Here is what the official website writes about this year’s direction:

“Liverpool Biennial 2016 explores fictions, stories and histories, taking viewers on a series of voyages through time and space, drawing on Liverpool’s past, present and future. These journeys take the form of six ‘episodes’: Ancient Greece, Chinatown, Children’s Episode, Software, Monuments from the Future and Flashback. They are sited in galleries, public spaces, unused buildings, through live performance and online. Many of the artists have made work for more than one episode, some works are repeated across different episodes, and some venues host more than one episode.”
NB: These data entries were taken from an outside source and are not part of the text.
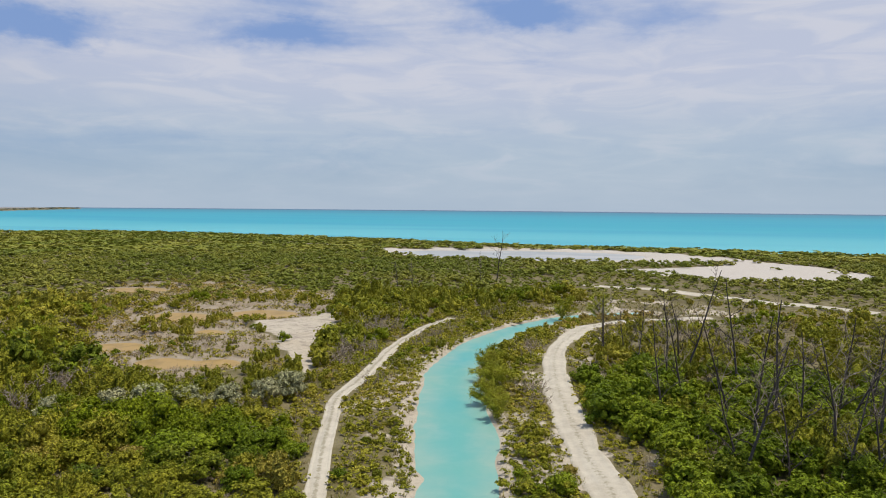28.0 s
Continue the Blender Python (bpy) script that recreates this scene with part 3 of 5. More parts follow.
def dry_patch(x, y):
    """Openings in the near scrub with dead twigs and litter."""
    p = ease(fbm(x, y, 8, 83), 0.60, 0.68)
    for cx, cy, a, b in ((-36, 57, 5, 3), (-22, 66.5, 5, 1.8), (46.5, -24, 3.5, 2.0), (99, -66, 7, 5), (49, 27, 3, 4)):
        p = np.maximum(p, np.exp(-((x - cx) / a) ** 2 - ((y - cy) / b) ** 2) * 1.2)
    return np.clip(p, 0, 1)


def brush_zone(x, y):
    """Leafless thickets at the basin's edge."""
    p = 0 * x
    for cx, cy, a, b in ((17.6, 41.5, 2.4, 5.5), (19.0, 49.5, 1.6, 3.5), (23.0, 61.5, 3.2, 3.0), (28, 67, 5, 1.8)):
        p = np.maximum(p, np.exp(-((x - cx) / a) ** 4 - ((y - cy) / b) ** 4))
    return p


def broken(x, y):
    """Where the far path lies open."""
    return np.maximum(ease(-np.abs(x - 163), -22, -12), ease(x, 270, 290)) * ease(fbm(x, y, 16, 97), 0.26, 0.38)


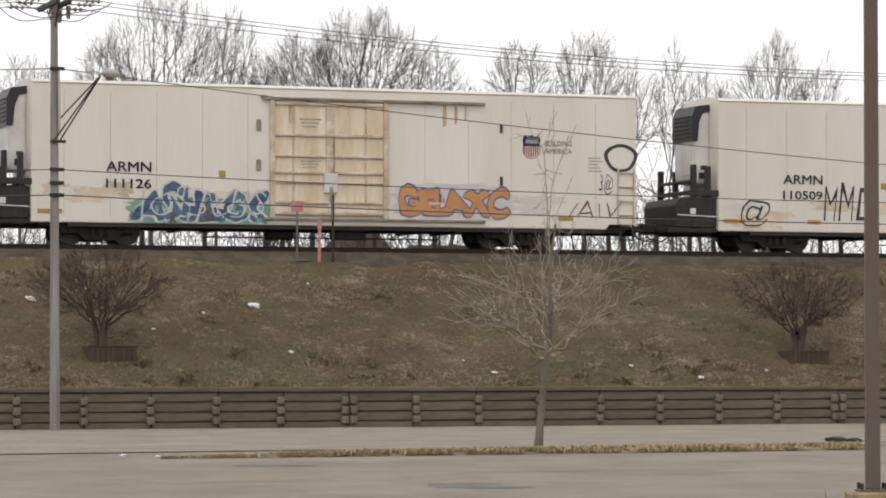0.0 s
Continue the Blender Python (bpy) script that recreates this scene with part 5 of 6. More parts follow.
def build_poles():
    x, y = POLE.x, POLE.y
    root = tagged(new("utility_pole"), "tall grey wooden utility pole with a crossarm and insulators", "utility pole")
    root.matrix_world = T @ pose(x, y, 0)
    bm = cyl((0, 0, 0), (-0.07, 0, 12.12), 0.14, 0.098, sides=18)
    part("pole", bm, M["pole"], root)
    for sx in (-0.16, 0.16):
        part("crossarm", box(-0.06 + sx - 0.055, -0.06 + sx + 0.055, -1.25, 1.25, 11.6, 11.75, 0.015), M["dark_metal"], root, "dark timber crossarm")
    for sy in (-1, 1):
        part("brace", cyl((-0.05, 0, 11.0), (-0.1, sy * 0.75, 11.6), 0.022, sides=6), M["dark_metal"], root)
    for yy in (-1.1, -0.1, 1.1):
        for s in (-1, 1):
            bm = lathe([(0.2, 0.02), (0.62, 0.02), (0.64, 0.06), (0.69, 0.065), (0.71, 0.025), (0.78, 0.025), (0.8, 0.06), (0.85, 0.065), (0.87, 0.025), (0.94, 0.025), (0.96, 0.06), (1.01, 0.06), (1.03, 0.02), (1.12, 0.018)])
            if s < 0:
                bm.transform(Matrix.Rotation(math.pi, 4, "Z"))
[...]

Software, Ancient Greece and Chinatown etc all feel a little disjointed to be themes under one umbrella, and I feel that, that messiness in vision made the whole Biennial feel incoherent. It felt like separate divided pieces, rather than a whole. (The theme that took residence in the Tate, for those wondering, was Ancient Greece.) In any case, I look forward to seeing what form the next edition holds.

That’s it for my first experience of the Liverpool Biennial, one that I hoping to repeat despite not loving everything. But then again, it’s good not to always like everything you see, reaffirms the stuff you do like. So if you can, overall, it’s recommended. You just need to tailor your visit to you.